> [Problem requirements]: Pull out of the data below the stretch of lines bounded by the one containing "ob = bpy.data.objects.new(name, data)" and the one containing "scene.collection.objects.link(made[o])", both bounds included, unchanged.
------------------------------
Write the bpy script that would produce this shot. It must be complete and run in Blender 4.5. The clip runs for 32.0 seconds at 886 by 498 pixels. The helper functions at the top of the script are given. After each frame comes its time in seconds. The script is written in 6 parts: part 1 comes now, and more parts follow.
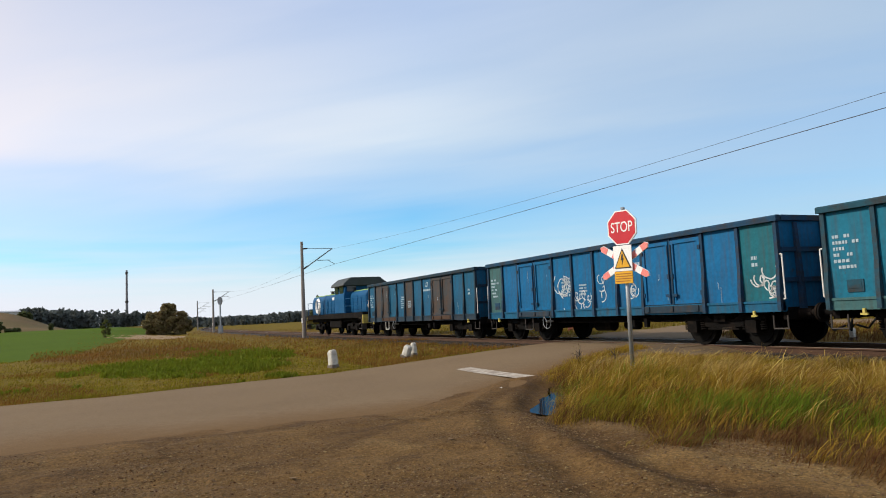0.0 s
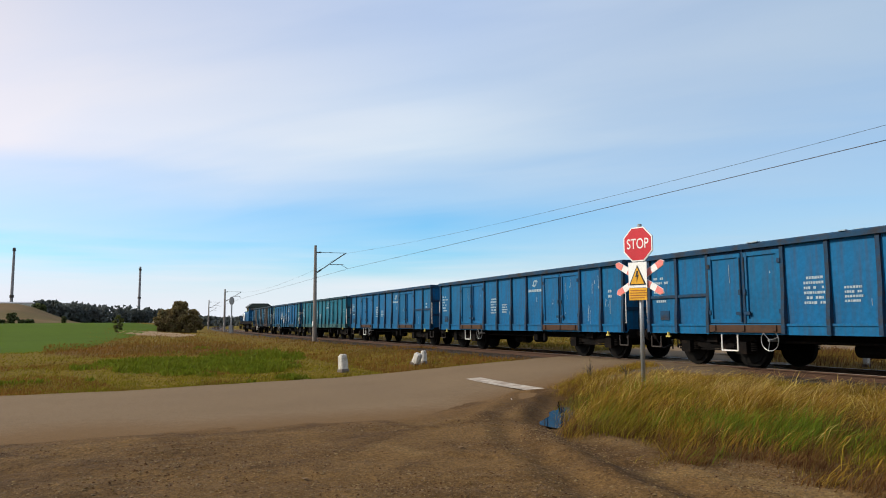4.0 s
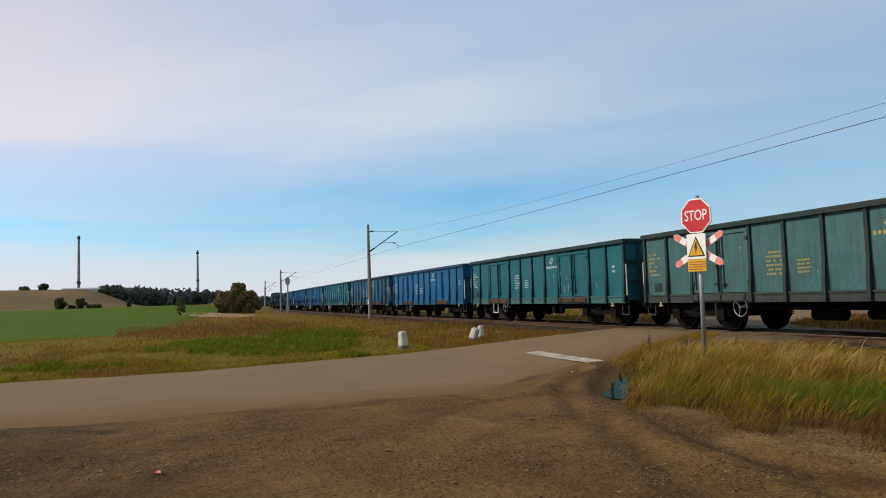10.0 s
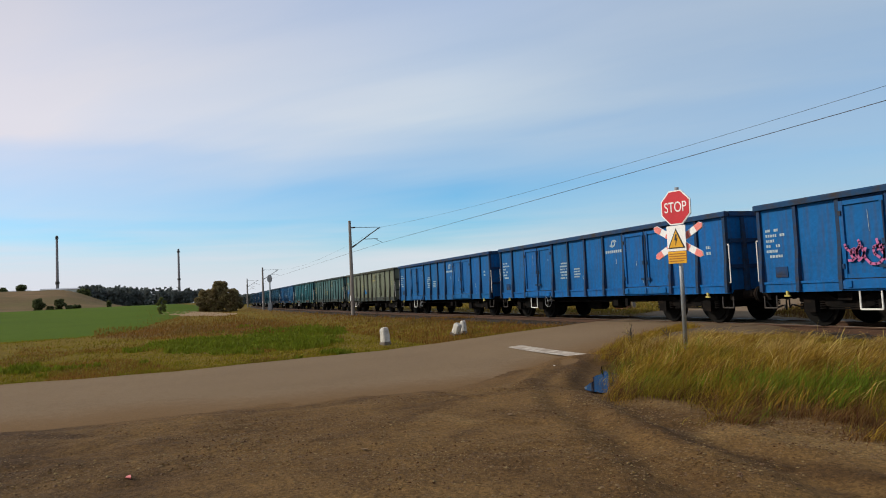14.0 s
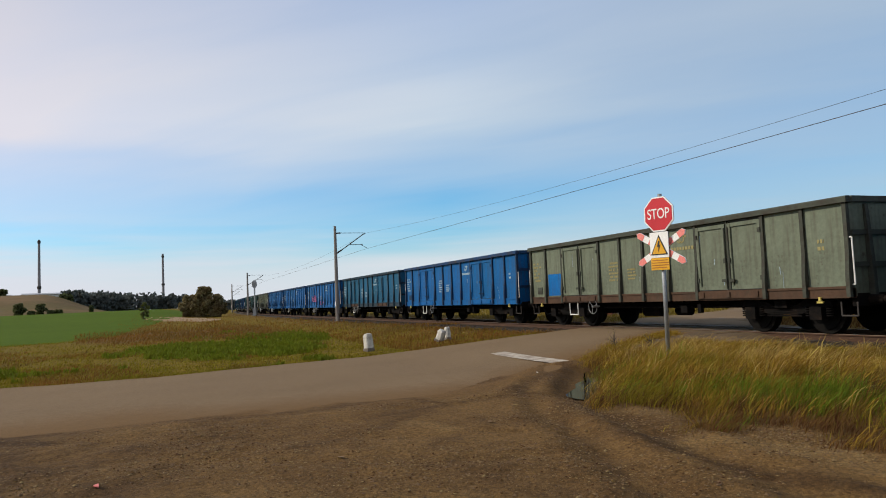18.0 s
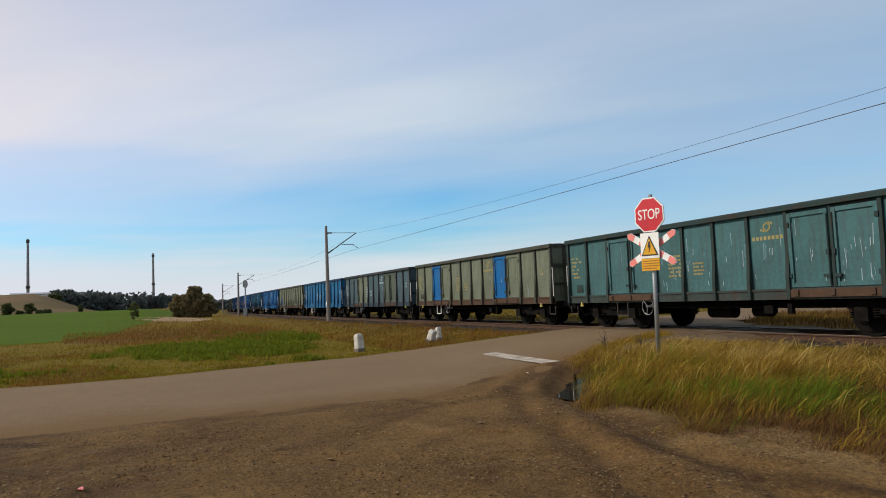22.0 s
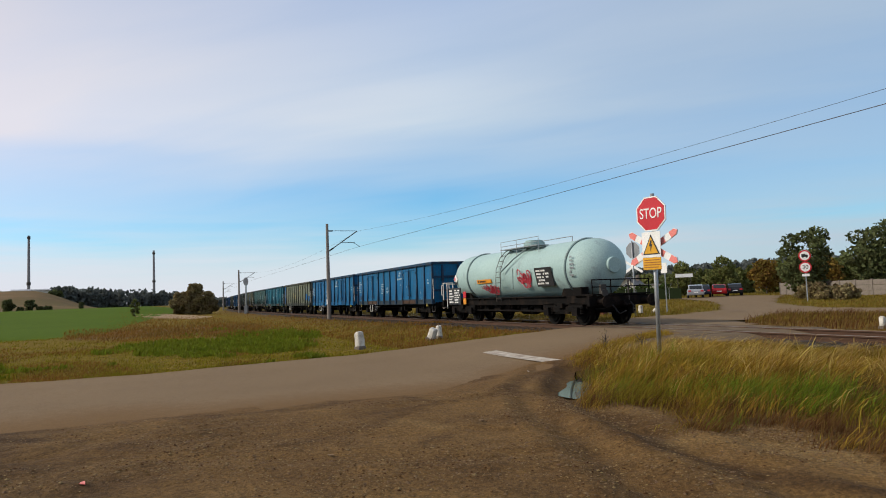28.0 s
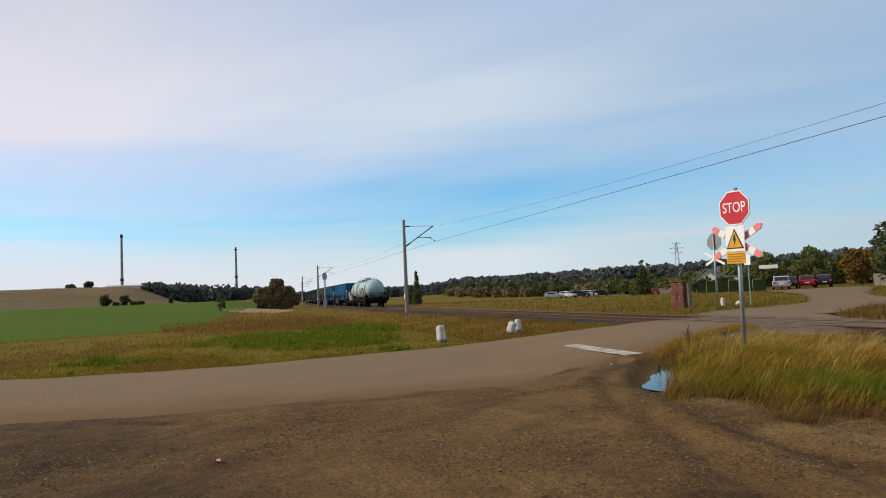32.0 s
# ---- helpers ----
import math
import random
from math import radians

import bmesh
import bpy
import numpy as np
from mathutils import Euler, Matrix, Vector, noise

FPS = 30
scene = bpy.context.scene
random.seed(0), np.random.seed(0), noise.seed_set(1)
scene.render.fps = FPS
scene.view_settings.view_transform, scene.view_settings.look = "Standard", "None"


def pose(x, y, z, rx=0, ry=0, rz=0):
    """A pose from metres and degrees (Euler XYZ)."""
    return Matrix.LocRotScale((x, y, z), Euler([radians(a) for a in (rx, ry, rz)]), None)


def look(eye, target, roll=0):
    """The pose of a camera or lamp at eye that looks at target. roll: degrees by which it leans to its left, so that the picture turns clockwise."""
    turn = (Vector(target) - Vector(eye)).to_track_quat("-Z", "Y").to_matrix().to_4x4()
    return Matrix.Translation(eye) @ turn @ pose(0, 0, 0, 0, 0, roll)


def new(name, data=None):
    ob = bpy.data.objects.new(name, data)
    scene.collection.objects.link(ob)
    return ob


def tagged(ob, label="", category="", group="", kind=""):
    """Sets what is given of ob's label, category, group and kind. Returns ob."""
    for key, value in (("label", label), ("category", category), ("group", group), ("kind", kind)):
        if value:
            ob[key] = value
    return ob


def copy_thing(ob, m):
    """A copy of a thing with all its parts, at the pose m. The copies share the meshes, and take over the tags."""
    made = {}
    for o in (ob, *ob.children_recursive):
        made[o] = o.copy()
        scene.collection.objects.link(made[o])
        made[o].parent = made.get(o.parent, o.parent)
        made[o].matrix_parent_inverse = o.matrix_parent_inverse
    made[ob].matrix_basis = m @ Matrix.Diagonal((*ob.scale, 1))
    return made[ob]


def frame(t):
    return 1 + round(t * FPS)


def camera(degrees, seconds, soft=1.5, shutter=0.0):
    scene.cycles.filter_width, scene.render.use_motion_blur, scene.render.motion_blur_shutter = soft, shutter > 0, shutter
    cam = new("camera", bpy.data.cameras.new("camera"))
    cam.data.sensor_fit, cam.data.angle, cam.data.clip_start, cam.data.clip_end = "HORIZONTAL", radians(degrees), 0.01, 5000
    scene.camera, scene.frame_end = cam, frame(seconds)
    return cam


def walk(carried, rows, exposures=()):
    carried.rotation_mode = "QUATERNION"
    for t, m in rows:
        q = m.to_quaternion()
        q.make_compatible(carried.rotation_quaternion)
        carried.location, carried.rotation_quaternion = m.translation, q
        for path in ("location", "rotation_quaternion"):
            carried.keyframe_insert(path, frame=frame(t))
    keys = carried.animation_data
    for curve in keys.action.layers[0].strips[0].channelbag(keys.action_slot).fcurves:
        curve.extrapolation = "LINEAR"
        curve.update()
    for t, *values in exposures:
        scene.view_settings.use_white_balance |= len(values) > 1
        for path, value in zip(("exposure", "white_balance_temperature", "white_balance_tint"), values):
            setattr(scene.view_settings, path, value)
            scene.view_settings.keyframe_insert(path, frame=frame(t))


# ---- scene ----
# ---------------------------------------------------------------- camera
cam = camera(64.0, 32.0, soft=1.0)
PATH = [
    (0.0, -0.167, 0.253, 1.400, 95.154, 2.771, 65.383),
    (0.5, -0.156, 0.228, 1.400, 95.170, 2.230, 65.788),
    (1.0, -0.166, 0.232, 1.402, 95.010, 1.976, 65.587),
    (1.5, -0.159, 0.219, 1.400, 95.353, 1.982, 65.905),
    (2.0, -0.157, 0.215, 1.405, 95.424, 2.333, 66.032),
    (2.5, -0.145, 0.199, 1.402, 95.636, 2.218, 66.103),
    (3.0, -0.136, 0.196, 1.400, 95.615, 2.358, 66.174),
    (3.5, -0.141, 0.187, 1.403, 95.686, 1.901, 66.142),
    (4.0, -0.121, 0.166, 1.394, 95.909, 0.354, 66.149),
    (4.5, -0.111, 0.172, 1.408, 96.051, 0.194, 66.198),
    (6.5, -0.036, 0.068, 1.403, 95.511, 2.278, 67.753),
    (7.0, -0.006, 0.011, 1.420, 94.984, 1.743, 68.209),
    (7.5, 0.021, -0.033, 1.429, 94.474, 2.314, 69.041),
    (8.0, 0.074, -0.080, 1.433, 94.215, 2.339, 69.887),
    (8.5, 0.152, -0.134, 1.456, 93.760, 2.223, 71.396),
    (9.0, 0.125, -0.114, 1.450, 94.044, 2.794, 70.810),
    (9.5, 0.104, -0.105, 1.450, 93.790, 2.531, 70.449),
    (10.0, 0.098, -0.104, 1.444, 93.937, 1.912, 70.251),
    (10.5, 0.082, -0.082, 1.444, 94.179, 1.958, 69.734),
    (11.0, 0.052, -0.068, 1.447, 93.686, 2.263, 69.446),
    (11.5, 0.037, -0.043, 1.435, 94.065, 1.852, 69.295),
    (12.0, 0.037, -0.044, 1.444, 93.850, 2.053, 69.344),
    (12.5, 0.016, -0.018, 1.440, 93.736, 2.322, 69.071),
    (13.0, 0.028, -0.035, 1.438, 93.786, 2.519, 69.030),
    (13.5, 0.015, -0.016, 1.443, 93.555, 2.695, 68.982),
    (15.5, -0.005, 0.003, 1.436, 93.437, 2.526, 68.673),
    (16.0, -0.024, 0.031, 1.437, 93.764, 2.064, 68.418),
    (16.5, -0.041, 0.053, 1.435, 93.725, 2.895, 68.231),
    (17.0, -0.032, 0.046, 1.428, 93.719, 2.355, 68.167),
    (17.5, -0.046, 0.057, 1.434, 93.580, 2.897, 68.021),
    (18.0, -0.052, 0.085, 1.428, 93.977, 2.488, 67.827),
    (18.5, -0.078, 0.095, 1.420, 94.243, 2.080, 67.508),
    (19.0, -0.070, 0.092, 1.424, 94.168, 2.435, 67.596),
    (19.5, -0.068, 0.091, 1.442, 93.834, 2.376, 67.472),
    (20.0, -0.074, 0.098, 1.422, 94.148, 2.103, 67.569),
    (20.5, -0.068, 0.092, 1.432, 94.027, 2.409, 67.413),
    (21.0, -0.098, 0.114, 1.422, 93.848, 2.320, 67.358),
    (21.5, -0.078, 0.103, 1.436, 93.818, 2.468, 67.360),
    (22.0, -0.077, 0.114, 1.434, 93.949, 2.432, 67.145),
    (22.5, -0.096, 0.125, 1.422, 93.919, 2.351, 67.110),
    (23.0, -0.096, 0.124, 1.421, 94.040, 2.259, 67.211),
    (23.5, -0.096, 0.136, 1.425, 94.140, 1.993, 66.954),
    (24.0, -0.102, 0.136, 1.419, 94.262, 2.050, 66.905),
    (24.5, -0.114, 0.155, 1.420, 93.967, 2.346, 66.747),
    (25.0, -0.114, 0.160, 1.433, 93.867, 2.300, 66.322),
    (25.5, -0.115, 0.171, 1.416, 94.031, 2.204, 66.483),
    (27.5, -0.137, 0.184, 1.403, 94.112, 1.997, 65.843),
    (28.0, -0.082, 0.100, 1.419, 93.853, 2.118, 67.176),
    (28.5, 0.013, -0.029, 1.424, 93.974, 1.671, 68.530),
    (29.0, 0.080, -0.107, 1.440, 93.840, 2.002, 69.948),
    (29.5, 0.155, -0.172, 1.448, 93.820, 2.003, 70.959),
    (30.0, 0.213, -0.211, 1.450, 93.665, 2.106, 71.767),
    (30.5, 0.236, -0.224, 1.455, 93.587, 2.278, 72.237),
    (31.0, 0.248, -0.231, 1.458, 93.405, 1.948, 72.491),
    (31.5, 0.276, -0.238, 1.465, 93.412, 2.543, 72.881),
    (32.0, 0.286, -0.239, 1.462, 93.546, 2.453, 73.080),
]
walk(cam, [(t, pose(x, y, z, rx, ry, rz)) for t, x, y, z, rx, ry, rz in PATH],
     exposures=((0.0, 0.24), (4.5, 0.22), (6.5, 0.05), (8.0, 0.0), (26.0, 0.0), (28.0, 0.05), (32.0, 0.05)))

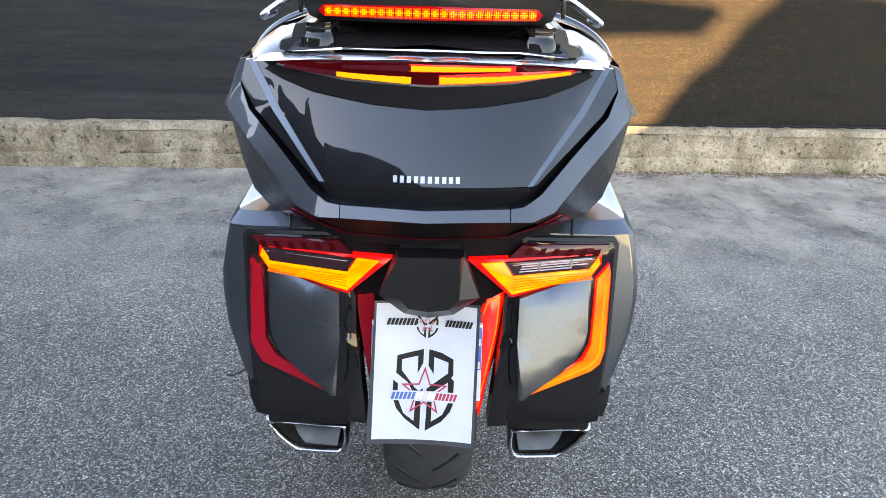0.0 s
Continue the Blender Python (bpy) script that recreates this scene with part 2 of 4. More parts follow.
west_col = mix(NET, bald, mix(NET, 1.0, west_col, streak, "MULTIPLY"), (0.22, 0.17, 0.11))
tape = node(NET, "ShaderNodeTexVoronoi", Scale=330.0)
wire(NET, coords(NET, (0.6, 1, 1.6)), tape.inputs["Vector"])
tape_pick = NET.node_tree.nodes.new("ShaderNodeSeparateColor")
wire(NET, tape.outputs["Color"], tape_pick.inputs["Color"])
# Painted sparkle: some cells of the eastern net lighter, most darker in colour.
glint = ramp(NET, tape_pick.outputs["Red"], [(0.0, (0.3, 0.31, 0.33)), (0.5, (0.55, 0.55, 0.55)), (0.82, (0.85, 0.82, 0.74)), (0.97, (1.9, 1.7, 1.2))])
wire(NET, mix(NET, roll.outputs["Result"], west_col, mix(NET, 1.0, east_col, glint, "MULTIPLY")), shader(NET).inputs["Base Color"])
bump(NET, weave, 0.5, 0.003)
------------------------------
> [Finished answer]:
    ob = bpy.data.objects.new(name, data)
    scene.collection.objects.link(ob)
    return ob


def tagged(ob, label="", category="", group="", kind=""):
    """Sets what is given of ob's label, category, group and kind. Returns ob."""
    for key, value in (("label", label), ("category", category), ("group", group), ("kind", kind)):
        if value:
            ob[key] = value
    return ob


def copy_thing(ob, m):
    """A copy of a thing with all its parts, at the pose m. The copies share the meshes, and take over the tags."""
    made = {}
    for o in (ob, *ob.children_recursive):
        made[o] = o.copy()
        scene.collection.objects.link(made[o])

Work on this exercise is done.